Italian football has seen a surge in racist incidents at matches this season, with Inter Milan striker Romelu Lukaku having been the victim of monkey chants in Cagliari and Brescia star Mario Balotelli threatening to walk off the pitch following abuse in Verona.

In September, Fiorentina’s Brazilian defender Dalbert Henrique asked the referee to halt play when he was abused by fans.

In October, Roma issued an apology after their supporters racially abused Sampdoria’s English midfielder Ronaldo Vieira.

Meanwhile, Roma’s city rivals Lazio received a partial stadium ban from UEFA after racist chanting during a game with French outfit Rennes.

The open letter said Italian football was ashamed and frustrated, but admitted that the clubs themselves had not done enough to target racism.

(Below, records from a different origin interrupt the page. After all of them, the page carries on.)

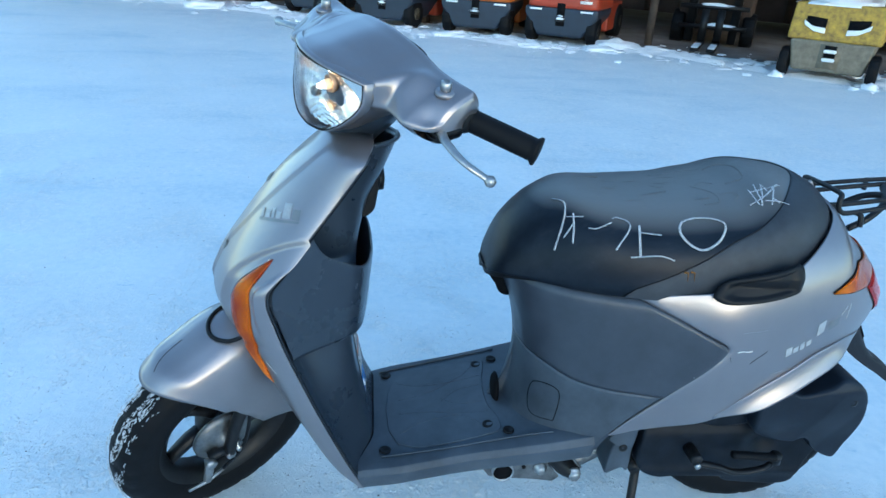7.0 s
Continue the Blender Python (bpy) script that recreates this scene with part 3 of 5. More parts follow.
steered("front_fender", front_fender(), SILVER, "cracked silver painted front fender", solid=0.003)
for s in (1, -1):
    # the leg's black stands in for shade under the fender
    steered("fork_leg", tube(flow([(0.965, 0.055 * s, 0.38), (1.0, 0.060 * s, 0.31), (1.030, 0.064 * s, 0.25), (1.046, 0.066 * s, 0.186)]), 0.013, 12, 0.7), BLACK_STEEL, "fork leg, blackened for the dark under the fender")
    steered("fork_link", tube([(1.040, 0.060 * s, 0.186), (1.062, 0.058 * s, 0.188), (1.080, 0.055 * s, 0.182)], 0.012, 10, 0.6), BLACK_STEEL)
    steered("link_bolt", turned([(0.0, 0.0), (0.009, 0.0), (0.009, 0.010), (0.0, 0.011)], (1.046, 0.066 * s if s > 0 else -0.077, 0.182), sides=6), STEEL)
steered("brake_panel", turned([(0.0, 0.030), (0.056, 0.030), (0.056, 0.036), (0.050, 0.042), (0.036, 0.047), (0.022, 0.050), (0.018, 0.056), (0.0, 0.057)], tuple(AXLE + Vector((0.012, 0, 0.004))), sides=40), ALLOY, "dull cast alloy drum brake panel")
steered("axle_nut", turned([(0.0, 0.0), (0.011, 0.0), (0.011, 0.012), (0.006, 0.013), (0.006, 0.022), (0.0, 0.022)], (AXLE.x, 0.055, AXLE.z), sides=6), STEEL)
steered("brake_arm", tube([(1.082, 0.062, 0.182), (1.086, 0.066, 0.160), (1.092, 0.066, 0.128)], lambda q: 0.010 - 0.003 * q, 10, 0.5), STEEL, "zinc-plated brake arm")
steered("brake_arm_bolt", turned([(0.0, 0.0), (0.010, 0.0), (0.010, 0.012), (0.0, 0.012)], (1.082, 0.062, 0.178), sides=6), STEEL)
steered("brake_rod", tube([(1.125, 0.06, 0.118), (1.092, 0.066, 0.126), (1.060, 0.066, 0.140)], 0.0035, 8), STEEL)
steered("brake_cable", tube(flow([(1.060, 0.066, 0.140), (1.02, 0.075, 0.20), (1.0, 0.07, 0.32), (0.97, 0.05, 0.42)]), 0.0035, 8), BLACK)
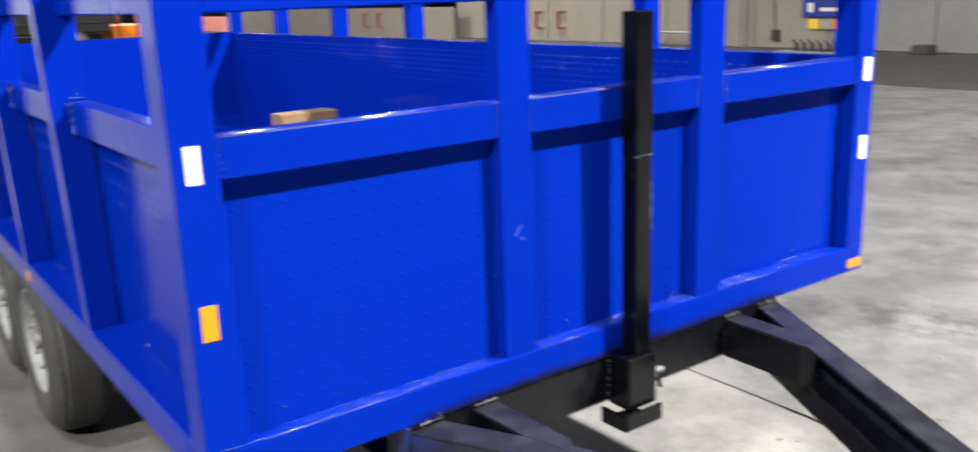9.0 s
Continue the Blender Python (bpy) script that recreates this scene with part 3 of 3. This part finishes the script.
def drawbar(mirror):
    """One arm of the A-shaped drawbar with its short inner strut."""
    def mx(pts):
        return [(2.006 - x, y) for x, y in pts] if mirror else pts

    base, tip, s = (1.597, 1.038, -1) if mirror else (0.41, 0.917, 1)
    top_z, seam, low_z = 0.7205, 0.612, 0.535

    # web on the outside, flanges above and below, open to the inside, with a tube under it
    def strip(a, c):
        return [(base + s * a, 0.0), (tip + s * a, -0.98), (tip + s * c, -0.98), (base + s * c, 0.0)]

    arm = part("drawbar_arm", prism(strip(0, 0.078), top_z - 0.007, top_z, 0.002), BLACK_TOP, trailer, "dusty black steel drawbar arm")
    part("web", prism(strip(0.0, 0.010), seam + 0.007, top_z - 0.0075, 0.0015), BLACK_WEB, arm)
    part("lower_flange", prism(strip(0, 0.07), seam, seam + 0.0065, 0.0015), BLACK_PAINT, arm)
    part("lower_tube", prism(strip(0.0015, 0.05), low_z, seam - 0.0008, 0.003), BLACK_PAINT, arm)
    strut = part("drawbar_strut", prism(mx([(0.566, 0.0), (0.627, 0.0), (0.634, -0.236), (0.60, -0.275), (0.572, -0.16)]), top_z - 0.006, top_z + 0.001, 0.0015), BLACK_TOP, trailer, "dusty black gusset strut")
    part("web", prism(mx([(0.616, 0.0), (0.6265, 0.0), (0.6335, -0.236), (0.61, -0.262), (0.606, -0.23)]), CZ0, top_z - 0.0065, 0.0015), BLACK_PAINT, strut)
    part("gusset", prism(mx([(0.43, -0.006), (0.57, -0.006), (0.574, -0.16), (0.59, -0.26), (0.566, -0.27)]), 0.63, 0.637, 0.001), BLACK_PAINT, strut, "black gusset plate")
    ox = 2.006 if mirror else 0.0
    k = 100 if mirror else 110
    part("weld_bead", weld([(ox + s * 0.43, -0.001, 0.728), (ox + s * 0.49, -0.001, 0.728)], 0.0036, k, 0.005, 0.15, 0.25), STEEL, arm, "bright bare weld bead")
    part("weld_bead", weld([(ox + s * 0.57, -0.001, 0.728), (ox + s * 0.63, -0.001, 0.728)], 0.004, k + 1, 0.005, 0.15, 0.25), STEEL, arm, "bright bare weld bead")
    part("weld_bead", weld([(ox + s * 0.629, -0.002, 0.62), (ox + s * 0.629, -0.002, 0.722)], 0.002, k + 2, 0.01, 0.5, 0.0), STEEL, strut, "bright bare weld bead")
    return arm


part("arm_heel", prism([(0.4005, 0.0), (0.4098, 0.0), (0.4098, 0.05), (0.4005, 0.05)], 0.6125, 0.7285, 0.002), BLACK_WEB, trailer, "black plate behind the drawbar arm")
arm_l = drawbar(False)
drawbar(True)
part("weld_bead", weld([(0.50, 0.0, 0.7297), (1.50, 0.0, 0.7297)], 0.0011, 120, 0.004, 0.7), STEEL, trailer, "thin bright line of weld")

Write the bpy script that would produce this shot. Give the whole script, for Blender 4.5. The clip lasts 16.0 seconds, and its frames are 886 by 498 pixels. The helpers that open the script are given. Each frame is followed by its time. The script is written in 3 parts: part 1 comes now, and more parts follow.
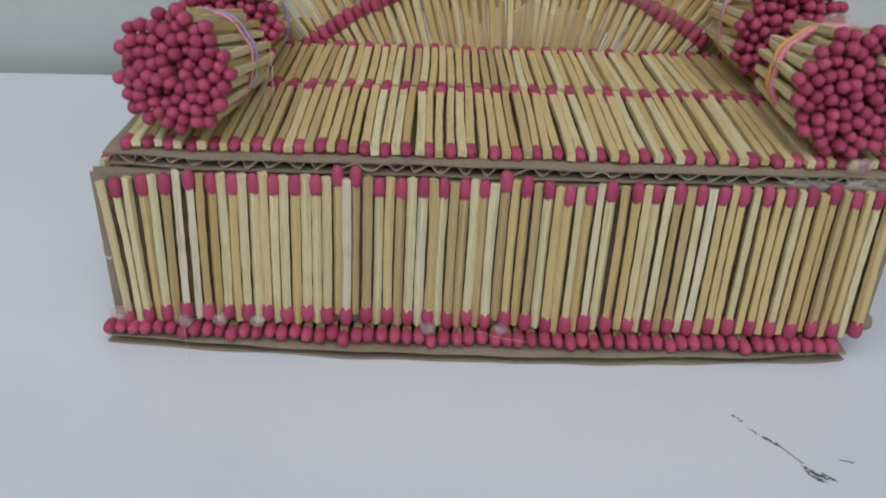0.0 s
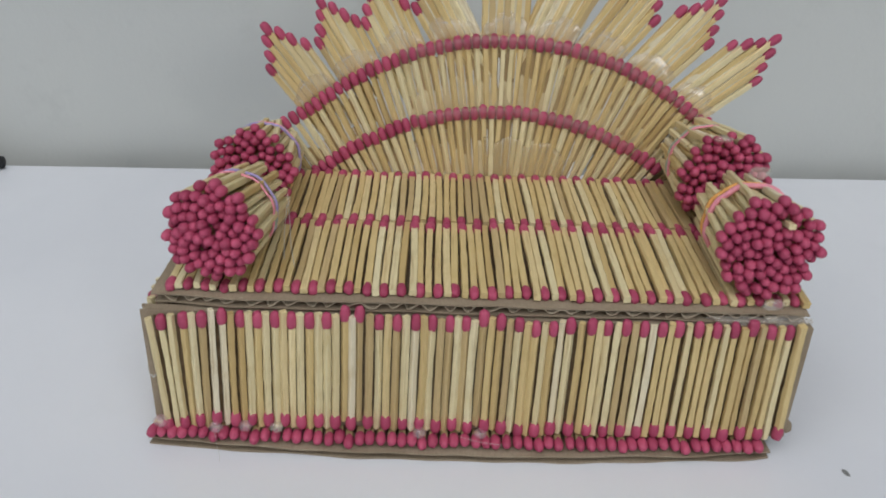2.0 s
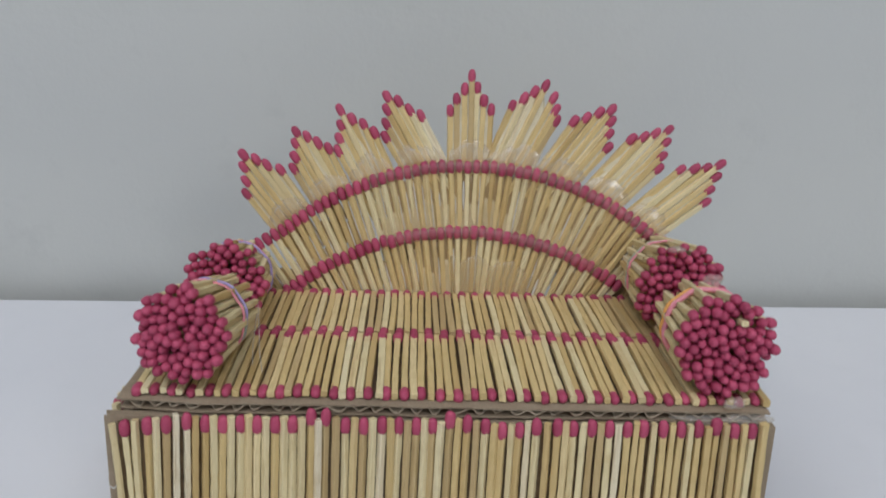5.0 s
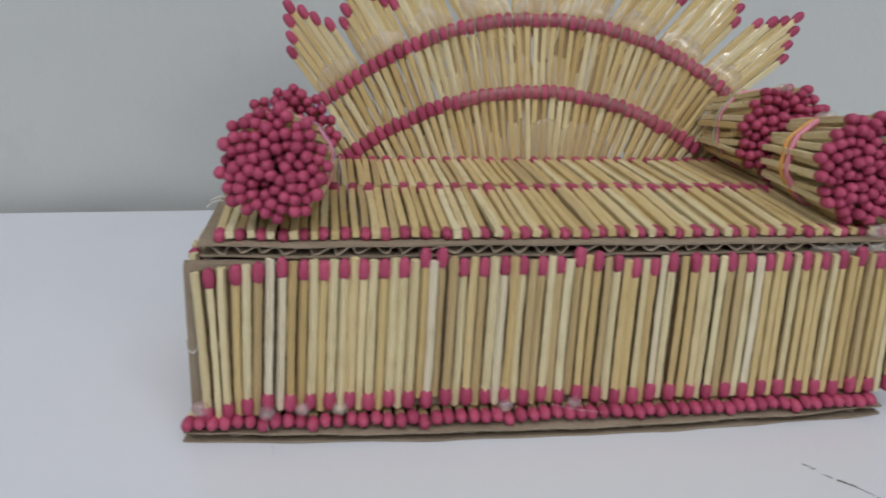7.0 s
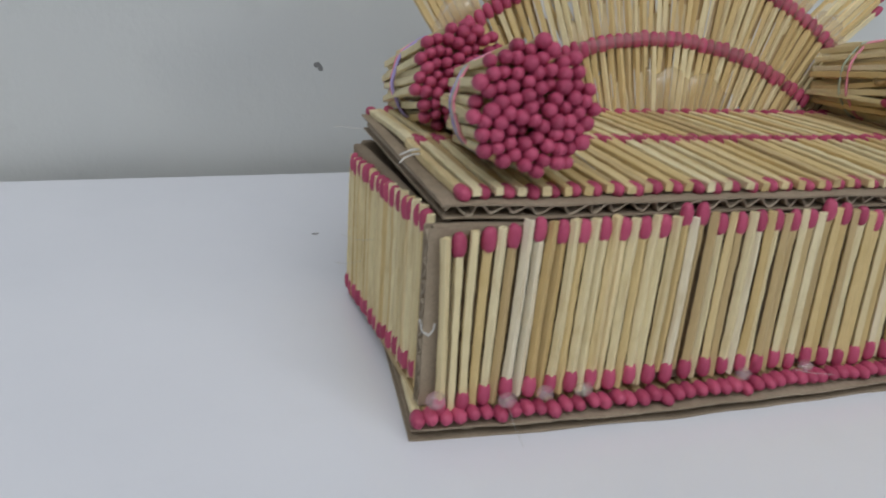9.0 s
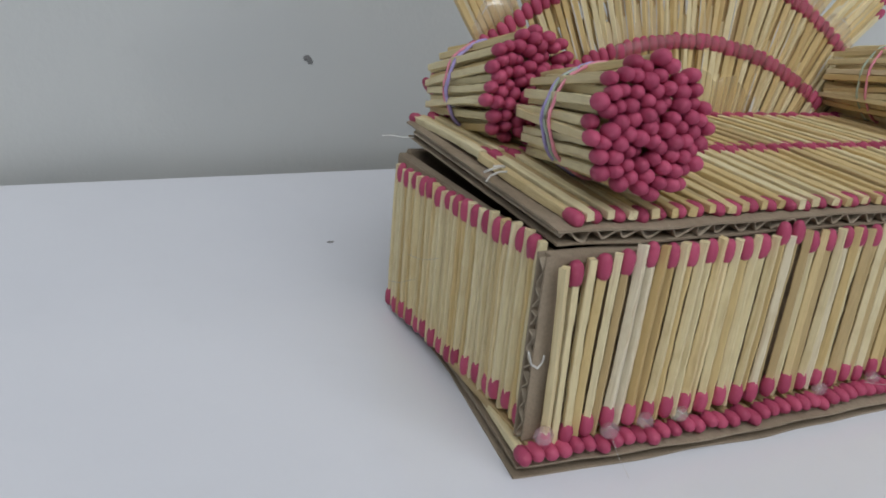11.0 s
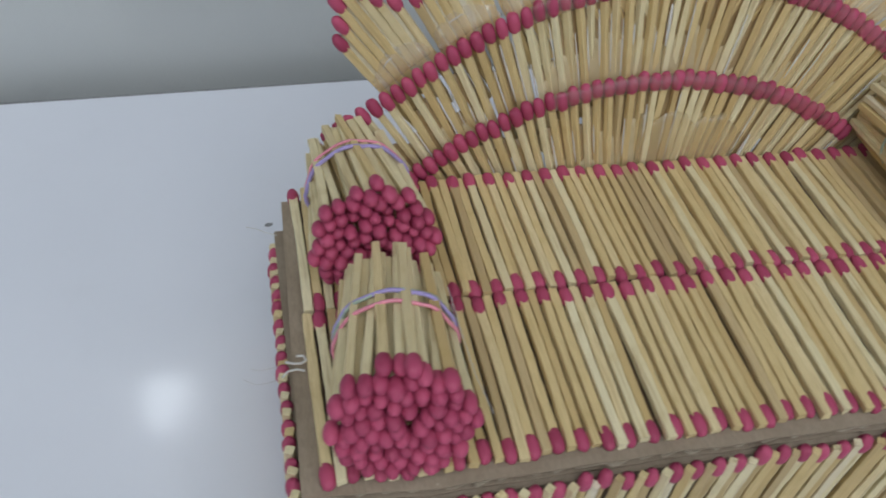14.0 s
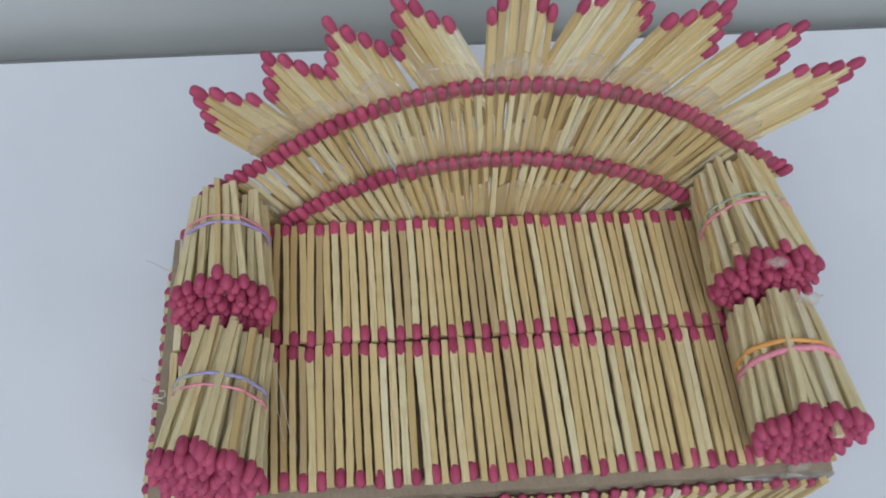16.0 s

Juventus revealed the letter of appeal, with both AC Milan and Inter Milan saying they had taken part in a working group to choose the wording.

“There is a serious problem of racism in our stadiums,” the letter read.

“We ourselves have failed to do enough to fight it and this season shameful images have been broadcast all over the world.

“In football as in life, nobody should have to suffer racist insults.

“We can no longer sit back and hope the problem goes away.”

The letter also proposed a national debate on the matter and invited expert opinion on how best to combat the phenomenon.

It also said Serie A intends to deliver a “comprehensive and robust” anti-racism policy, stricter new laws and regulations and a plan for educating those within the game about the scourge of racism.

The letter concluded with a strong message:

“We don’t have any more time to waste.

“We must now act with speed, with purpose and with unity and we call on you, the fans, to support us in this vitally important endeavour.

“Yours sincerely,

“Atalanta, Bologna, Brescia, Cagliari, Fiorentina, Genoa, Hellas Verona, Inter Milan, Juventus, Lazio, Lecce, AC Milan, Napoli, Parma, AS Roma, Sampdoria, Sassuolo, SPAL, Torino, Udinese.”